The New Trend of Regional Data Centers

Across the U.S., there are a half dozen efforts underway to establish regional open data centers for municipal governments. The hurdles to publishing open data are too high and too numerous for the vast majority of municipal governments. By banding together, the minimum viable product for municipal open data can be simplified substantially.

The Problem

It’s a practical impossibility for most municipal governments to publish open data. There are 39,044 local governments in the U.S., but those with open data programs number in the dozens. To pick an quasi-arbitrary cap, for governments with fewer than perhaps 100,000 citizens—or 98.7% of subcounty municipal governments—it’s beyond their capabilities. They lack in-house technical expertise. They lack a budget for specialized staff, a data repository, ETL solutions, etc. They’re saddled with lousy, specialized software that has no ability to export data in an open format. Worst of all, they lack clear business cases for why they should open their data holdings.

By banding together, municipalities can work around these obstacles. A central, coordinating entity can determine what data it would be mutually beneficial for them to share, establish norms for that data, and provide shared infrastructure at a viable per-municipality price point.

Normally when a group of geographically proximate local governments band together to establish and share common standards, we call it a “state.” But states haven’t shown leadership in the open data space, despite the extensive amounts of data that they collect from localities. Perhaps their priorities lie elsewhere, perhaps they too lack the technical expertise, or perhaps they find the challenge of working with every municipality in their state too daunting. Whatever the reason, states are sitting this out.

The Solution

Governmental, non-profit, and educational organizations are stepping into this leadership vacuum. (Governmental organizations like community service boards and metropolitan planning organizations are in a particularly good position to fill this role.) Of the half-dozen regional data centers under development, all are in various stages of planning, none are launched yet, and most of them aren’t public knowledge.

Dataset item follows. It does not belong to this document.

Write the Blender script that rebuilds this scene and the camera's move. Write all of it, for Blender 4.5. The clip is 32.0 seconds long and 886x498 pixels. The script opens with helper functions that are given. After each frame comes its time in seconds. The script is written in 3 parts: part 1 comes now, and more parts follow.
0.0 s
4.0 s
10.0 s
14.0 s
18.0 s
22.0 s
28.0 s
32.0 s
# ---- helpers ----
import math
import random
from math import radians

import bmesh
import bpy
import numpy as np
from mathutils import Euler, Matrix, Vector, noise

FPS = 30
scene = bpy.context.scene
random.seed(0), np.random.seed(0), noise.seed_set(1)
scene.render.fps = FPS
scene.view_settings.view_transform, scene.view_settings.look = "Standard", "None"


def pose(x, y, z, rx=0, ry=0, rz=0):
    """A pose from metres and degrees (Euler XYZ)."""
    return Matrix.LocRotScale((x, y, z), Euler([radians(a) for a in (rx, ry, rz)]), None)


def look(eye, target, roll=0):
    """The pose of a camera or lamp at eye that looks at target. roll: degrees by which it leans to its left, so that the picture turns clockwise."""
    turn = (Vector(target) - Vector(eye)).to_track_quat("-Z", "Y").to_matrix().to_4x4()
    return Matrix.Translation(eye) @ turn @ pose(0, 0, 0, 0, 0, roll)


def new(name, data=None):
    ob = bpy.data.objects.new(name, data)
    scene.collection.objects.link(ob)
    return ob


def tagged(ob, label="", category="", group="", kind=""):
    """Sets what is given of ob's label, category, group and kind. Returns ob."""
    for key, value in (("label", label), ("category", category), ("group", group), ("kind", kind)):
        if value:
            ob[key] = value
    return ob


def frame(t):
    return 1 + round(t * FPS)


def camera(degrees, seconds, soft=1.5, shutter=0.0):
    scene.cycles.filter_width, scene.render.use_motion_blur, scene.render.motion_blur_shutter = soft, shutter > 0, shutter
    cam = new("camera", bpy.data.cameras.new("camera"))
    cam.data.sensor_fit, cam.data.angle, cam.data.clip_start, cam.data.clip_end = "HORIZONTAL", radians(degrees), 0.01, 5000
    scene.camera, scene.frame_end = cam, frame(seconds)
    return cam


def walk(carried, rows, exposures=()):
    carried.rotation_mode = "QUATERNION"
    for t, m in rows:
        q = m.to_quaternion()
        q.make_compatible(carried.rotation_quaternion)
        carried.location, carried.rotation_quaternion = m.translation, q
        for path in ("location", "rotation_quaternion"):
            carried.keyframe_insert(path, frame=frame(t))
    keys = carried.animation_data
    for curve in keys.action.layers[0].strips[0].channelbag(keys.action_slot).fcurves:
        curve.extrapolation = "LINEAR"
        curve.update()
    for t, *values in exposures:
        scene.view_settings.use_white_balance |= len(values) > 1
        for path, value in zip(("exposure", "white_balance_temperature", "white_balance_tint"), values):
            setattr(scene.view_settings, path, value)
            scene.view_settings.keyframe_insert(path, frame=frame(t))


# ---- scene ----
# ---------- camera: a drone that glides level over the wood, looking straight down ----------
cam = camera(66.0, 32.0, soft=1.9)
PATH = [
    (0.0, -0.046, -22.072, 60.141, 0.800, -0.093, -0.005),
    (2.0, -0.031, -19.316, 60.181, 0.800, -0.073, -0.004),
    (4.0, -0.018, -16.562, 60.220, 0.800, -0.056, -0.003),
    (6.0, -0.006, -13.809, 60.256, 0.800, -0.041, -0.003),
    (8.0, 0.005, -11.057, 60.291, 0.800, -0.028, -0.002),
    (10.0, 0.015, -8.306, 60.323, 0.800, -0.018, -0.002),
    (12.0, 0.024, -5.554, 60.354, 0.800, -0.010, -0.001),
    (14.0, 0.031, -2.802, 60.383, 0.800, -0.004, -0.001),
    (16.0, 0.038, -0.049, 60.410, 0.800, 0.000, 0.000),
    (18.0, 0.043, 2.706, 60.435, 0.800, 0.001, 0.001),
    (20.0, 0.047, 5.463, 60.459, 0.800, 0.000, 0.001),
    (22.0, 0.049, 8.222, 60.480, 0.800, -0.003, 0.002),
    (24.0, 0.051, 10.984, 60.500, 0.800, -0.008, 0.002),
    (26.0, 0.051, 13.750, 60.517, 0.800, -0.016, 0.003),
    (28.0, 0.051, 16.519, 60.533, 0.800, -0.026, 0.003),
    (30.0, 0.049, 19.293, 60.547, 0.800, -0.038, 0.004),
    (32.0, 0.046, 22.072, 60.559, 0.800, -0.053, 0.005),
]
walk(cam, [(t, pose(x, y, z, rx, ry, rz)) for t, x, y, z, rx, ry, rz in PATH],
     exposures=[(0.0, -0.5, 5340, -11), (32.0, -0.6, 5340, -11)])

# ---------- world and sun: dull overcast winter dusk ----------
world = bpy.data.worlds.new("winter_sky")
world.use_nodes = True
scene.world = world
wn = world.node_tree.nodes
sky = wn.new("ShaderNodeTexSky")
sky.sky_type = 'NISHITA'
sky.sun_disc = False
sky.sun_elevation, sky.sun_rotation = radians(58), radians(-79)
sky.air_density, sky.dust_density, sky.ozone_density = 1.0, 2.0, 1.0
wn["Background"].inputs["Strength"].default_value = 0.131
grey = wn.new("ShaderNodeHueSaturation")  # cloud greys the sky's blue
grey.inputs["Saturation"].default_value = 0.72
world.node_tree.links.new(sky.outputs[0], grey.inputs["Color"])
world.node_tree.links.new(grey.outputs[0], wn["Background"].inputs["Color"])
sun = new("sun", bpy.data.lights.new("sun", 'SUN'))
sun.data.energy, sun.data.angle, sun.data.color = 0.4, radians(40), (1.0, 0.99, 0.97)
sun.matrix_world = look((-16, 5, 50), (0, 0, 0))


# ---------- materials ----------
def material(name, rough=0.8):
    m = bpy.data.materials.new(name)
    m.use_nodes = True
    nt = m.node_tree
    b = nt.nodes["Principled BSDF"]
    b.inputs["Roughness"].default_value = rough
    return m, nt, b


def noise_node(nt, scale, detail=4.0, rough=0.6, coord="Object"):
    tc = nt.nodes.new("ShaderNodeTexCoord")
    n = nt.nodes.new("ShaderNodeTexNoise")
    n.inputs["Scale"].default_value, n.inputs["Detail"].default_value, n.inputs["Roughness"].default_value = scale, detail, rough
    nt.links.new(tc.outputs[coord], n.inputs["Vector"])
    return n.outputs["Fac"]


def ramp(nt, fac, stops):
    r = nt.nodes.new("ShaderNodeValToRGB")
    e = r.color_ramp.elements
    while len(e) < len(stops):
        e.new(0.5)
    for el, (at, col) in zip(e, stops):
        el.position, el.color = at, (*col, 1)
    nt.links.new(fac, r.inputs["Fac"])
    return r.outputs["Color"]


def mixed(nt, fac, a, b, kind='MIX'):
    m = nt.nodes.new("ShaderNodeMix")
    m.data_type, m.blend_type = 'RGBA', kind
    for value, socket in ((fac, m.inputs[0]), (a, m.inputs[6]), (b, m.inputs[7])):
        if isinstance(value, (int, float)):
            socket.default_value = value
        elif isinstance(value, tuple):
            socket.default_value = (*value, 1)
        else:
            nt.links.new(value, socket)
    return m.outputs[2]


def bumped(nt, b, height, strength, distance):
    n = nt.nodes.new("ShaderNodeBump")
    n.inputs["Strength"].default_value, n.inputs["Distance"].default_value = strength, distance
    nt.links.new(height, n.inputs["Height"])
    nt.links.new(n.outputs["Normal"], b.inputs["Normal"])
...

The Pittsburgh Regional Data Center is the farthest along. Under new mayor Bill Peduto, the city of Pittsburgh has made a strong push for open data in the past year. True to form, they’ve teamed up with the surrounding Allegheny County, the University of Pittsburgh, and Carnegie Mellon University to create a regional data center, supported by a $1.8M grant from the Richard King Mellon Foundation.

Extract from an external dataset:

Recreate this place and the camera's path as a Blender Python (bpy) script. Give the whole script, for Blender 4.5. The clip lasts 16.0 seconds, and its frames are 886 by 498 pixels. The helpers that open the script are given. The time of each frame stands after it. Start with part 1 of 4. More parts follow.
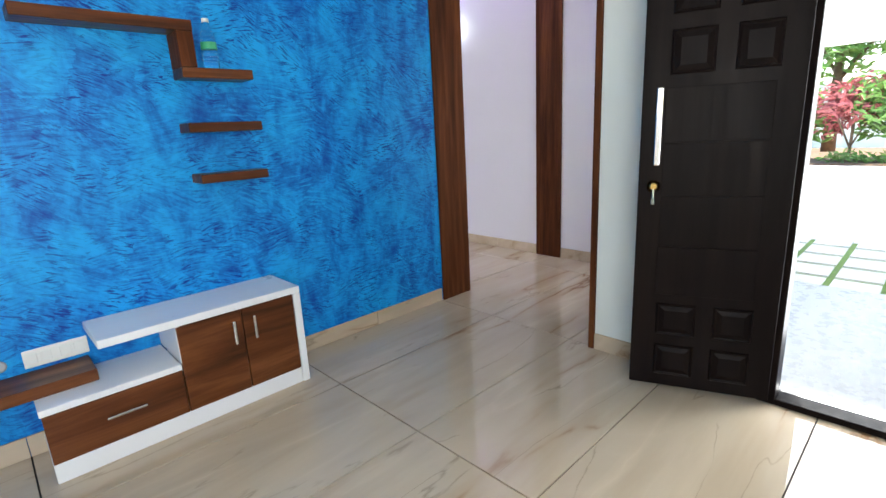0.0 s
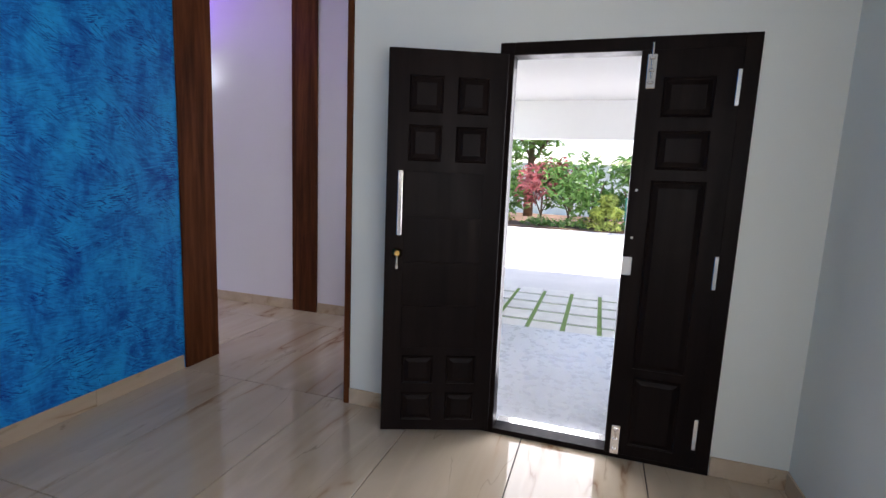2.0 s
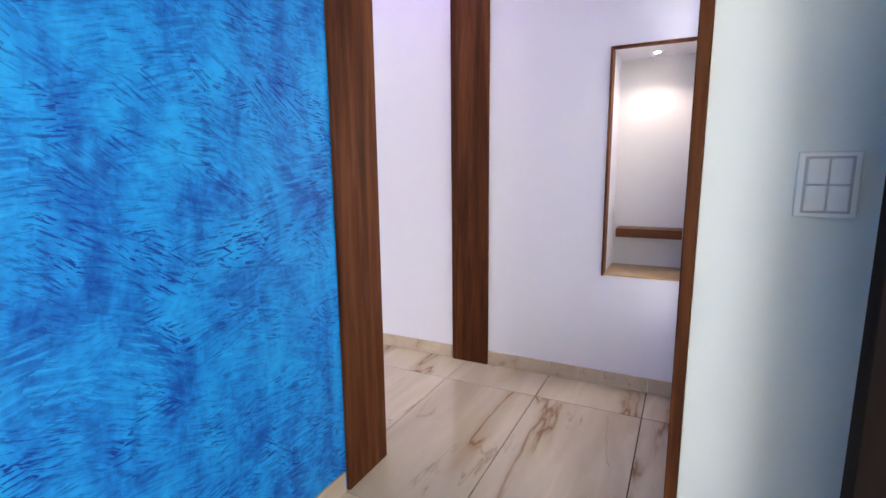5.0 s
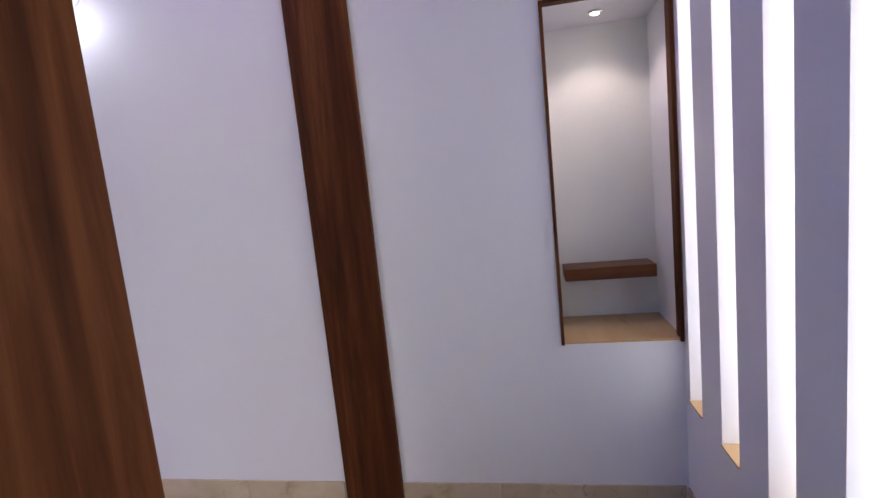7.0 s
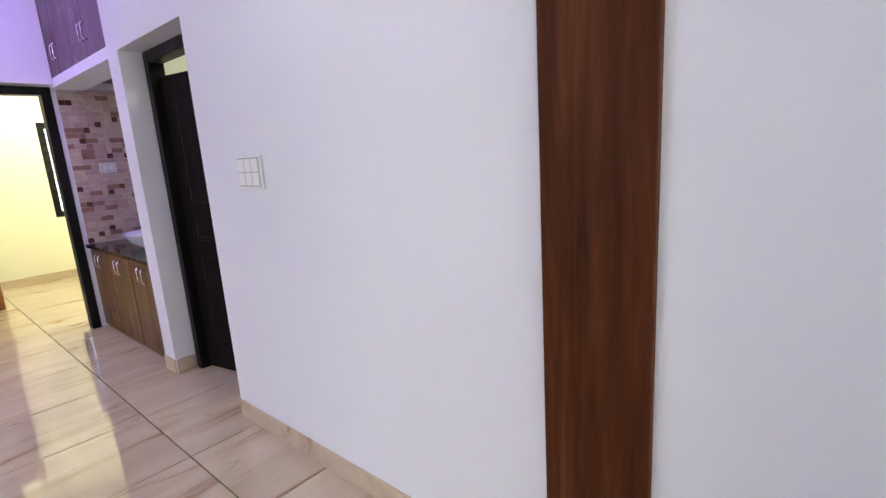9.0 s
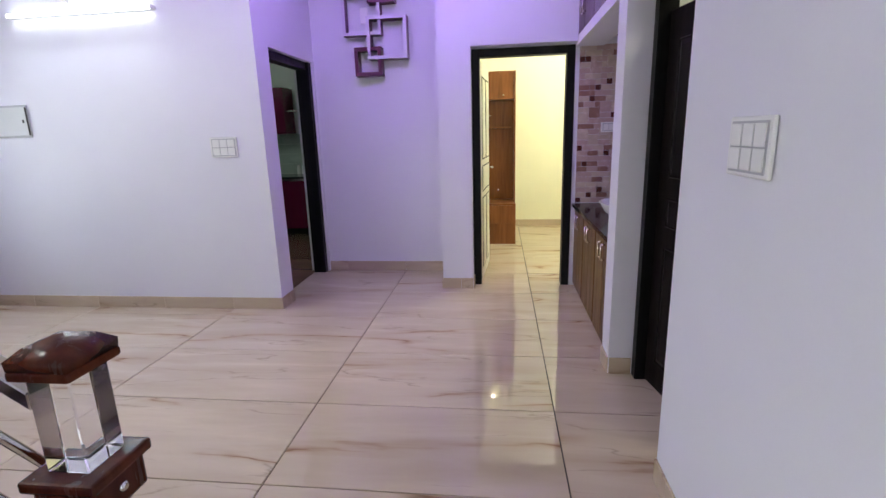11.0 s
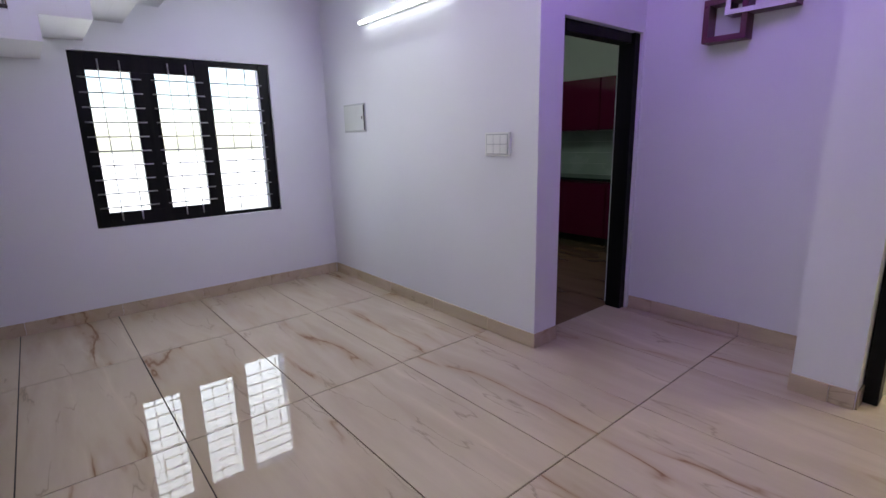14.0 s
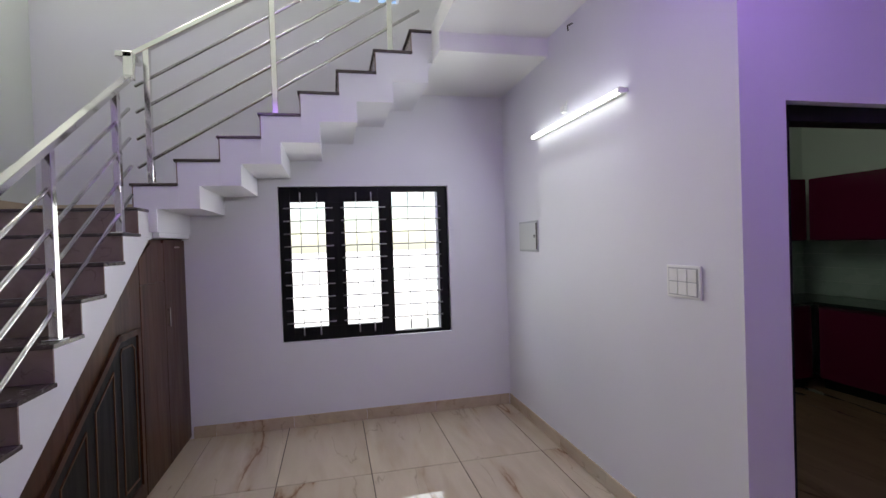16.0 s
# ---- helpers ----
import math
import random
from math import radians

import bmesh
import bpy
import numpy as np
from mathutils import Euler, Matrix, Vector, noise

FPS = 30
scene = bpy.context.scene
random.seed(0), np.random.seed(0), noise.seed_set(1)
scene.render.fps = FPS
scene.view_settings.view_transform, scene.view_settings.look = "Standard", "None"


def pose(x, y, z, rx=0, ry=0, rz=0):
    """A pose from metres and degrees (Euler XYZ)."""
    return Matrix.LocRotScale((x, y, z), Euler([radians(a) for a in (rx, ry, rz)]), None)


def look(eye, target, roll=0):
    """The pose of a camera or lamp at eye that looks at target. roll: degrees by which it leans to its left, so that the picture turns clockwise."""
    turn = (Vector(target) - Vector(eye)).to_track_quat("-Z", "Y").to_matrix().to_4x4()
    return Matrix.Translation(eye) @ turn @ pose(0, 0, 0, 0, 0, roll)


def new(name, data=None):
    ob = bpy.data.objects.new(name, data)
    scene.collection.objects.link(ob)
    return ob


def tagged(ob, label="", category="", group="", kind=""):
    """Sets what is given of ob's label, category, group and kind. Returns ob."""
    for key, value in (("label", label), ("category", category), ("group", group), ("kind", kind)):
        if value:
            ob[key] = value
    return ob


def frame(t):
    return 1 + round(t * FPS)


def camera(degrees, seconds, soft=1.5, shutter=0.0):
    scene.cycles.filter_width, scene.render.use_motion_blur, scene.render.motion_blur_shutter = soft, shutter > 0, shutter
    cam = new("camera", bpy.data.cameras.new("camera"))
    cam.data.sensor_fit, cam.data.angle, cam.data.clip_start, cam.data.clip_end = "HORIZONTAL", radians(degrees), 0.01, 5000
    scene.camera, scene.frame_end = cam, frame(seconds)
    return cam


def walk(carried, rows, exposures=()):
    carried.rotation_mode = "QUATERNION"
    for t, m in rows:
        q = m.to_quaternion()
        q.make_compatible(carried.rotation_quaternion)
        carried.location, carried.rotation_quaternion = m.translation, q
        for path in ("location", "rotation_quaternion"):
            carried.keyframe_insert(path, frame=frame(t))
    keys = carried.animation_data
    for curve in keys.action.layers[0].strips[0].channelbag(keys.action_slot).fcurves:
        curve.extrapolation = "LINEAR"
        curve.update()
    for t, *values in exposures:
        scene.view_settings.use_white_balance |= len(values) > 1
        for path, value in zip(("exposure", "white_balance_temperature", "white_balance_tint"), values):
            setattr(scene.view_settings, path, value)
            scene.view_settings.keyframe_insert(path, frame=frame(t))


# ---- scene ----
cam = camera(85.0, 16.0)
PATH = [
    (0, (0.102, 0.007, 1.313), (1.443, 1.412, 0.832), -2.9),
    (0.5, (0.131, -0.067, 1.341), (1.665, 1.144, 0.919), -3.3),
    (1, (0.159, -0.123, 1.373), (1.84, 0.888, 0.984), -2.5),
    (1.5, (0.091, -0.109, 1.382), (1.915, 0.642, 1.051), 0.3),
    (2, (0.021, -0.06, 1.409), (1.907, 0.541, 1.119), 2.4),
    (2.5, (0.057, 0.058, 1.406), (1.932, 0.699, 1.133), 3.4),
    (3, (0.274, 0.245, 1.419), (2.071, 1.08, 1.15), 3.5),
    (3.2, (0.322, 0.33, 1.419), (2.095, 1.217, 1.155), 4.1),
    (5.3, (1.195, 1.442, 1.447), (2.972, 2.291, 1.094), -2.0),
    (5.5, (1.317, 1.477, 1.445), (3.12, 2.264, 1.088), -2.9),
    (6, (1.644, 1.61, 1.437), (3.528, 2.191, 1.102), -4.1),
    (6.2, (1.759, 1.641, 1.445), (3.665, 2.161, 1.134), -4.3),
    (6.5, (1.896, 1.725, 1.456), (3.823, 2.147, 1.127), -4.5),
    (7, (2.158, 1.91, 1.464), (4.109, 2.271, 1.208), -5.7),
    (7.5, (2.407, 1.985, 1.428), (4.311, 2.565, 1.234), -7.8),
    (8, (2.727, 1.982, 1.437), (4.548, 2.773, 1.2), -7.4),
    (8.5, (2.9, 2.088, 1.416), (4.629, 3.044, 1.105), -5.7),
    (9, (3.1, 2.262, 1.406), (4.574, 3.55, 0.996), -3.7),
    (9.5, (3.294, 2.401, 1.373), (4.33, 4.05, 0.915), -2.6),
    (10, (3.41, 2.589, 1.379), (3.984, 4.436, 0.871), -2.0),
    (10.2, (3.445, 2.681, 1.37), (3.854, 4.574, 0.868), -1.7),
    (12.3, (3.7, 3.562, 1.489), (2.729, 5.265, 1.094), -1.8),
    (12.5, (3.709, 3.671, 1.461), (2.675, 5.318, 0.997), -2.1),
    (13, (3.772, 3.936, 1.42), (2.537, 5.424, 0.912), -2.8),
    (13.5, (3.793, 4.074, 1.394), (2.413, 5.434, 0.897), -2.6),
    (14, (3.702, 4.289, 1.389), (2.202, 5.537, 0.947), -1.3),
    (14.5, (3.618, 4.412, 1.45), (1.945, 5.465, 1.146), -2.5),
    (15, (3.614, 4.604, 1.516), (1.821, 5.473, 1.34), -2.8),
    (15.5, (3.533, 4.821, 1.544), (1.656, 5.507, 1.463), -2.5),
    (16, (3.394, 5.067, 1.573), (1.445, 5.512, 1.547), -1.9),
]
EXPOSURES = [(0, 2.1, 6500, 10), (1, 1.9, 6450, 13), (2, 1.25, 6400, 20), (2.6, 1.15, 6400, 18), (3.2, 1.95, 6500, 18), (5.5, 2.55, 6500, 16), (6.2, 2.2, 6500, 24), (6.5, 2.0, 6500, 28), (7, 1.75, 6500, 18),
             (7.5, 1.95, 6500, 12), (8, 2.0, 6500, 11), (8.5, 2.15, 6500, 10), (9, 2.4, 6500, 10), (9.5, 2.15, 6450, 8), (10.2, 2.15, 6450, 8), (12.5, 1.6, 6350, 8), (14, 1.45, 6500, 7), (15, 1.4, 6600, 7), (15.5, 1.4, 6600, 7), (16, 1.25, 6900, 8)]
walk(cam, [(t, look(eye, target, roll)) for t, eye, target, roll in PATH], EXPOSURES)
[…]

The University of Pittsburgh’s Center for Social and Urban Research (USCUR) is spearheading the project, after spending the better part of the past decade as a data intermediary in the region. I talked with UCSUR’s Bob Gradeck, who is heading up the project for the organization. He explained that with 120-odd municipalities in the greater Alleghany County area, the challenge is substantial, but so is the potential payoff. They hope to have 10 local governments as a part of their program in a year, working with those governments to find ways that sharing data can help them. The idea isn’t to lead government, but instead to provide the infrastructure and resources to support existing government initiatives with better data. There are people already doing good work who just need support.

The Regional Data Center will provide the technical and administrative support to establish a data repository for each participating municipality. They’ll identify the best data practices that exist in the region, and promote them to other municipal governments. Perhaps most important, they’ll establish a regional data center that can serve as a model for other regions throughout the country.

Looking Ahead

Each of the planned regional data centers are a little different. They serve larger or smaller areas, they have different goals and methods, they’re run by different kinds of organizations. Although it’s possible that one approach will turn out to be the right one, it’s more likely that different types of data centers will be better in different regions. If the regional data centers are open about their methods, and frank about their successes and failures, their approaches may be a good short-term solution to the seemingly insurmountable obstacles to publishing open data that are faced by municipalities.

In the medium term, states should take over this role, as the cost/technical challenge of running a repository and ETL is driven down. It is the proper role of states to establish the standards for the exchange of data between localities and between the state and localities, and the sooner that they get involved in that, the more control that they’ll have in establishing standards and practices that are to their liking.